I appreciate that referees and their assistants have a hard job to do. 40,000 people screaming for the decision in their favour is going to make it difficult. But this is their job – to get the decisions right. They know this is the case when they take the cash – there is no surprise that this is the case.

It wouldn’t be so galling if it wasn’t the simple things that they were getting wrong. Everybody in the ground could see that Gabby Agbonlahor had been fouled in the penalty area by the last man against Chelsea. Yet it was ignored. Not only should it have been a penalty, but it should have been a sending off of the player too. Chelsea go straight down the other end and put themselves in the lead. It’s not fair, and it shouldn’t be happening – and whilst decisions like this are still made, accusations of favouritism towards the ‘top lot’ will continue to be made – with good cause.

To be fair to the referee, it’s not entirely his fault. He’s got two assistants who are meant to be there to help him too. And yet neither one of those could see this either.

The sad, frustrating thing about that incident is that if you had explained what happened before the game began most fans would probably suggest that no penalty would be given, despite it being clear cut.

I’m not complaining about decisions which need interpretation on the rules. That, is the job of the F.A and FIFA to sort out. Rules should be black or white – either it’s a foul or not – and it is a foul if x, y or z happens.

But it’s not these things which are frustrating me so much. I’m talking about Stephen Warnock being given a yellow card when it was Petrov who actually fouled a player. I’m talking about Carlos Cuellar being sent off against Sunderland when a player does something very similar on the same night, for the same team and the referee doesn’t even scare his whistle.

It’s easy to complain about decisions against Villa, and I’m sure we Villa fans, and fans of other teams can talk about match changing decisions that have been incorrect.
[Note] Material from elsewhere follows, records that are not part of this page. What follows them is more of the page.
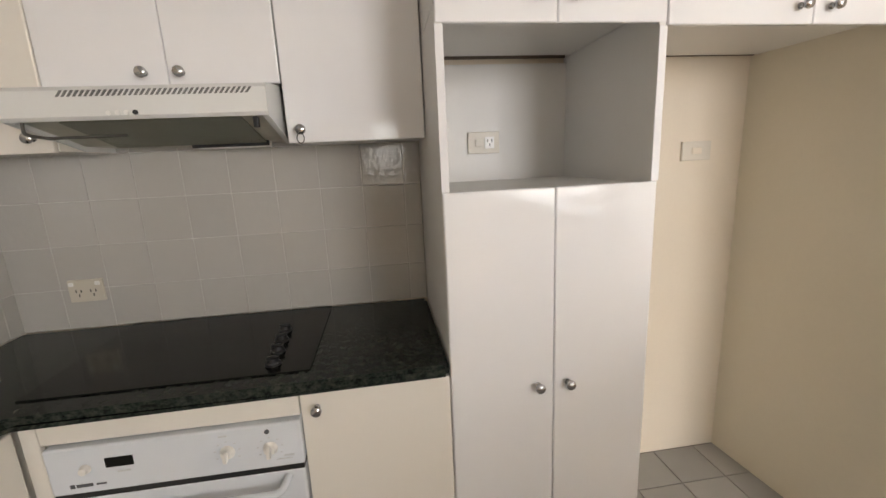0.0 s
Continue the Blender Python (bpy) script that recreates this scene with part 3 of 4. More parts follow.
ns = plate("niche_outlet", (-2.727, 1.640, 1.415), (-2.610, 1.652, 1.492), 1, IVORY, "aged single power outlet inside the niche", "power outlet", [("switch", (-2.70, 1.636, 1.44), (-2.675, 1.641, 1.465), IVORY), ("socket_face", (-2.665, 1.637, 1.432), (-2.630, 1.641, 1.474), PLASTIC)])
outlet_pins(ns, 1.637, -2.647, 1.454, -1)
bs = plate("bench_outlet", (-4.150, 1.656, 0.972), (-4.040, 1.668, 1.050), 1, IVORY, "cream double power outlet on the splashback", "power outlet", [("switch", (-4.145, 1.652, 1.03), (-4.13, 1.657, 1.043), PLASTIC), ("switch", (-4.062, 1.652, 1.03), (-4.047, 1.657, 1.043), PLASTIC)])
outlet_pins(bs, 1.656, -4.118, 1.005, -1)
outlet_pins(bs, 1.656, -4.072, 1.005, -1)


def nail(p, axis, size=0.003):
    solo("nail", lathe(p, axis, [(size * 0.6, -0.004), (size * 0.6, 0.010), (size, 0.0105), (size, 0.012), (0, 0.0125)], 10), WIRE, p, "small dark nail in the painted wall", "nail", smooth=True)


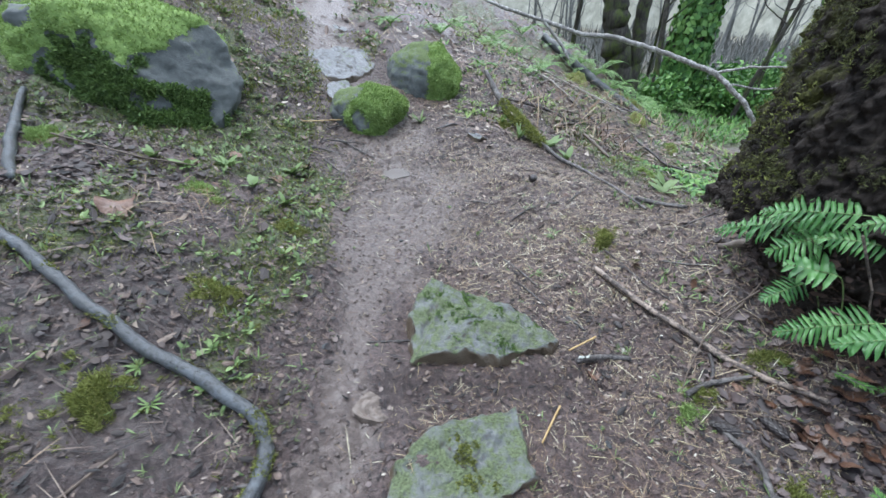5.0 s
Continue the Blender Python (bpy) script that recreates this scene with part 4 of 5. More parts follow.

You only have to look at Liverpool’s defeat to Sunderland a couple of weeks ago for another example. How on earth could the referee and his assistants believe that a ball colliding with a beach ball is a legal goal? I don’t know the rules inside out, but I do have common sense, which would lead me to believe that there must be a rule about outside influences on a football pitch. Which appears to be true after reading the fall out from ‘beach ball-gate’. So why couldn’t these professionals?

And the punishment for the referee? To miss a week before taking charge of a Premiership game the week later. The same referee, managed to make another poor decision ruling out a Hull goal in that game, by the way.

So how long must we put up with it? And what are the answers? I don’t know. But what I don’t think is right is to ‘punish’ referees be demoting them. If they aren’t good enough – sack them. Why would it be fair for lower league sides to have to put up with referees who clearly have no common sense? No understanding of the rules.

I’m not talking of hanging referees who make decisions incorrectly. I’m talking about removing officials who are constantly making mistakes.

Is technology an answer? Not for the common sense issues such as the beach ball, the penalty decision or Cuellar’s sending off.

Top level referees are already professional. They get paid a decent amount of money to keep fit and on top of the game. Clearly, just making all referees professional won’t work. It doesn’t work in the Premiership.

My immediate thought is perhaps referees and officials should issued with a cleaner, straight forward rule book. They need to know exactly what a foul is, and what it isn’t. More direction needs to be given on the basic rules for them. And if silly decisions are continued to be made – whether a ‘big team’ is involved or not – then after a number of poor games in which they have affected the result they should be brought in front of a panel – and it decided whether they are to retain their position or not.
I also think that perhaps it might be a good idea for referees to be taking part in all professional divisions of English football. Mark Halsey can end up refereeing at Walsall one game, and Manchester United the next. I think this might improve the standard of refereeing throughout the game – and that’s what needs doing.

All teams should be playing on an even level, and at this moment I don’t think this is happening. That’s what is so frustrating.